May 18, 2017, shortly after the appointment of special counsel Robert S. Mueller III
Strzok: “For me, and this case, I personally have a sense of unfinished business. I unleashed it with [the Clinton investigation]. Now I need to fix it and finish it.”
Strzok was added to Mueller’s team where he served until the text messages with Page came to light. The messages on this day center on whether joining that team was the proper decision.
About the message above, Strzok told investigators that he wasn’t saying that he hoped to make up for having “unleashed” Trump via the election-influencing Clinton email investigation by “fixing” the problem via the Russia investigation.
“It wasn’t so much the investigation about [Clinton],” he said, “but then how it played into, how it was being portrayed in the political environment, how it was being leveraged by the government of Russia and all the social media disseminations.” What he wanted to fix, he said, was the misperception that Russia hadn’t tried to influence the election.

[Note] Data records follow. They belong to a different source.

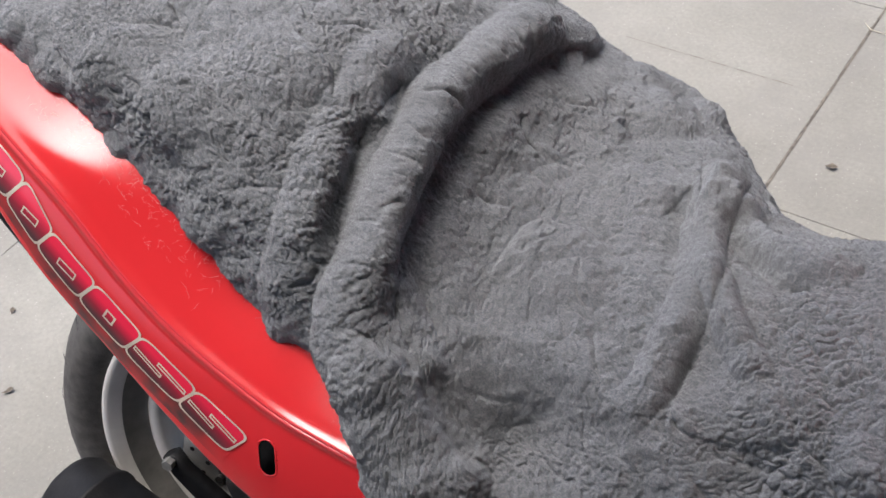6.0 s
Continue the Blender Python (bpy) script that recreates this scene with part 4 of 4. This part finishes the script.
blade("straw", STRAW, [(-0.135, 1.478, 0.002), (-0.118, 1.460, 0.003), (-0.085, 1.458, 0.002)], 0.0010, "pale dry straw lying on the concrete", "straw")


def build_crack():
    rng = random.Random(3)
    bm = bmesh.new()
    last = None
    for k in range(70):
        x = -0.545 + 0.36 * k / 69
        w = max(0.0, 0.0007 + 0.0009 * noise.noise(Vector((x * 40, 0, 0))))
        if 0.12 < (k / 69) % 0.37 < 0.14:
            w = 0.0
        y = 1.237 + 0.0012 * noise.noise(Vector((x * 25, 3, 0)))
        pair = (bm.verts.new((x, y - w, 0.0007)), bm.verts.new((x, y + w, 0.0007)))
        if last:
            bm.faces.new((last[0], last[1], pair[1], pair[0]))
        last = pair
    part("crack", bm, DIRT, ground, "thin dirt-filled score line in the slab", smooth=False)


def build_joint_sand():
    bm = bmesh.new()
    last = None
    for k in range(700):
        y = -0.6 + 3.4 * k / 699
        w = 0.0014 + 0.0016 * noise.noise(Vector((y * 30, 1, 0))) + 0.0010 * noise.noise(Vector((y * 140, 2, 0)))
        x = JX + 0.0016 * noise.noise(Vector((y * 12, 5, 0))) + 0.0008 * noise.noise(Vector((y * 90, 7, 0)))
        w = max(w, 0.0001)
        pair = (bm.verts.new((x - w - 0.0008, y, 0.0009)), bm.verts.new((x + w + 0.0008, y, 0.0009)))
        if last:
            bm.faces.new((last[0], last[1], pair[1], pair[0]))
        last = pair
    part("joint_sand", bm, DIRT, ground, "uneven brown sand spilling from the slab joint", smooth=False)


build_crack()
build_joint_sand()


# ---- paving slabs ----
def build_slabs():
    g = 0.0004
    xs = [JX + SX * k for k in range(-6, 5)]
    xs[xs.index(JX + SX * -2)] = -1.272
    ys = [JY + SY * k for k in range(-4, 7)]
    made = {}
    for x0, x1 in zip(xs, xs[1:]):
        for y0 in ys:
            w = round(x1 - x0, 4)
            if w not in made:
                bm = bmesh.new()
                box(bm, (g, g, -0.05), (w - g, SY - g, 0.0))
                bmesh.ops.bevel(bm, geom=[e for e in bm.edges if all(v.co.z > -0.01 for v in e.verts)], offset=0.0009, segments=2, affect="EDGES")
                ob = part("slab", bm, CONCRETE, ground, smooth=False)
                made[w] = ob.data
            else:
                ob = new("slab", made[w])
                ob.parent = ground
            off = 0.0020 if abs(x0 - JX) < 0.01 else (-0.0020 if abs(x1 - JX) < 0.01 else 0.0)
            ob.location = (x0 + off, y0, random.uniform(-0.0004, 0.0004))


build_slabs()
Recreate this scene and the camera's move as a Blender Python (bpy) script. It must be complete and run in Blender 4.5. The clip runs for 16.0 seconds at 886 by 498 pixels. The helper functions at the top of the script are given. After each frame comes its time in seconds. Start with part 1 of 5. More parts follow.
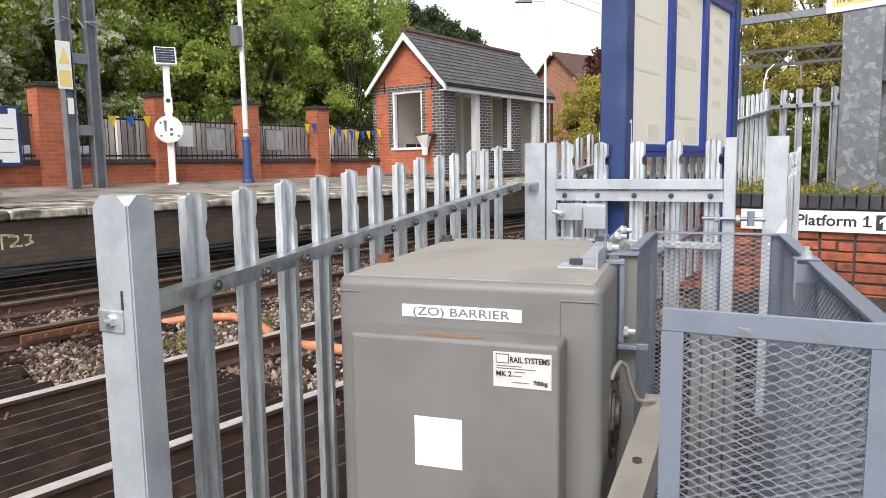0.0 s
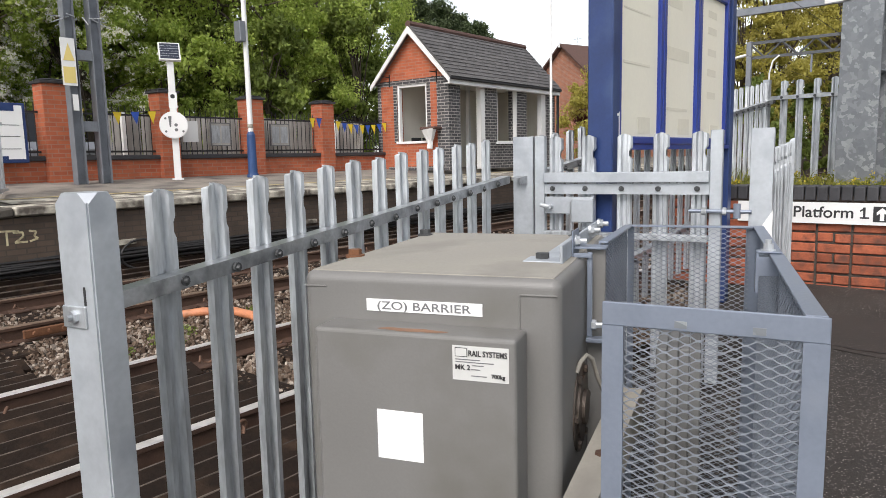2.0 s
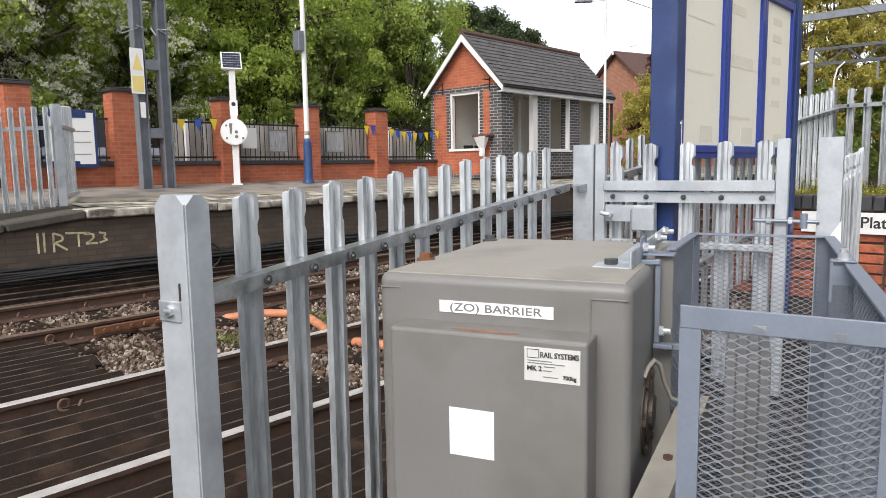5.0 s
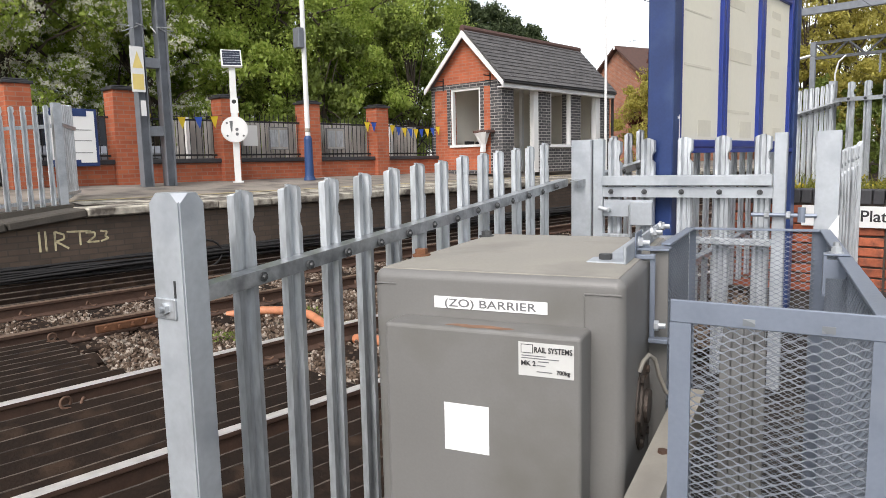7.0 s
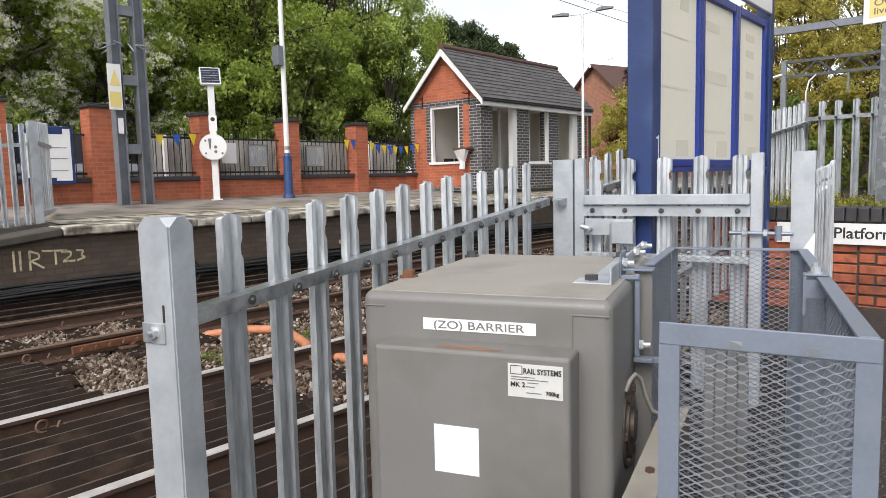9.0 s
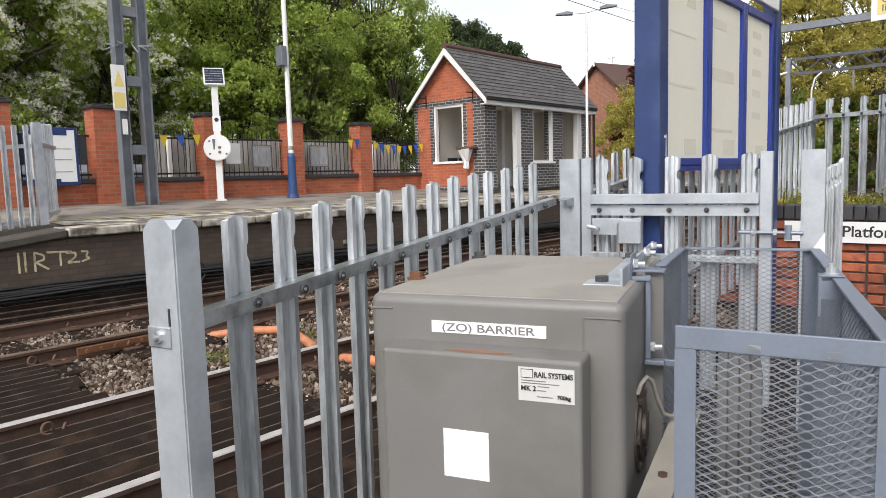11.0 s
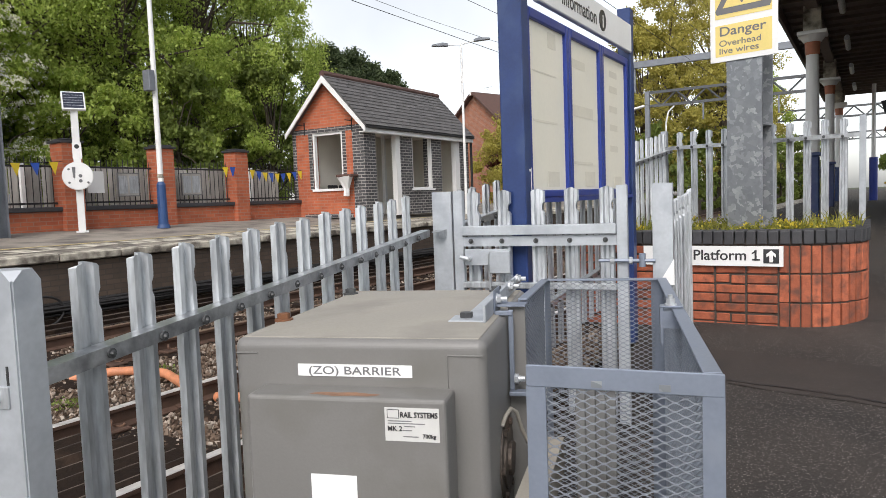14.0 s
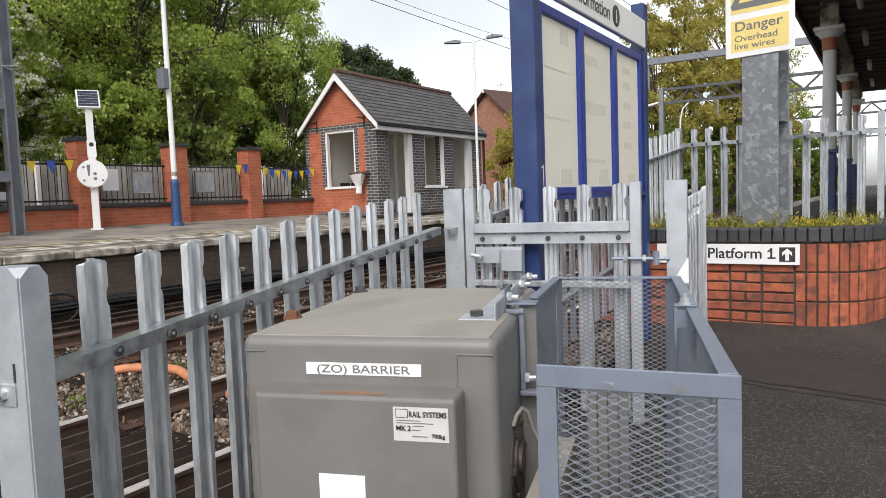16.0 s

Page suggested that the “unfinished business” was “a reflection of our Director having been fired” — a reference to the firing of James B. Comey, whose termination as FBI director by Trump led to Mueller’s appointment. That firing was predicated on Comey’s handling of the Clinton investigation.
Strzok: “you and I both know the odds are nothing. If I thought it was likely I’d be there no question. I hesitate in part because of my gut sense and concern there’s no big there there.”
“As we looked at the various actors,” Strzok said to investigators about connections between Russia and people associated with the Trump campaign, “the question [was,] … was that part of a broad, coordinated effort, or was that simply a bunch of opportunists seeking to advance their own or individual agendas … which of that is it?”
During this exchange, Strzok also seemingly weighed become assistant director against “an investigation leading to impeachment.”
Page “said she interpreted Strzok’s reference to impeachment to mean he wanted to be involved in the Russia investigation because it was so important ‘it might lead to impeachment,’ not because ‘it will lead to impeachment,” the report reads.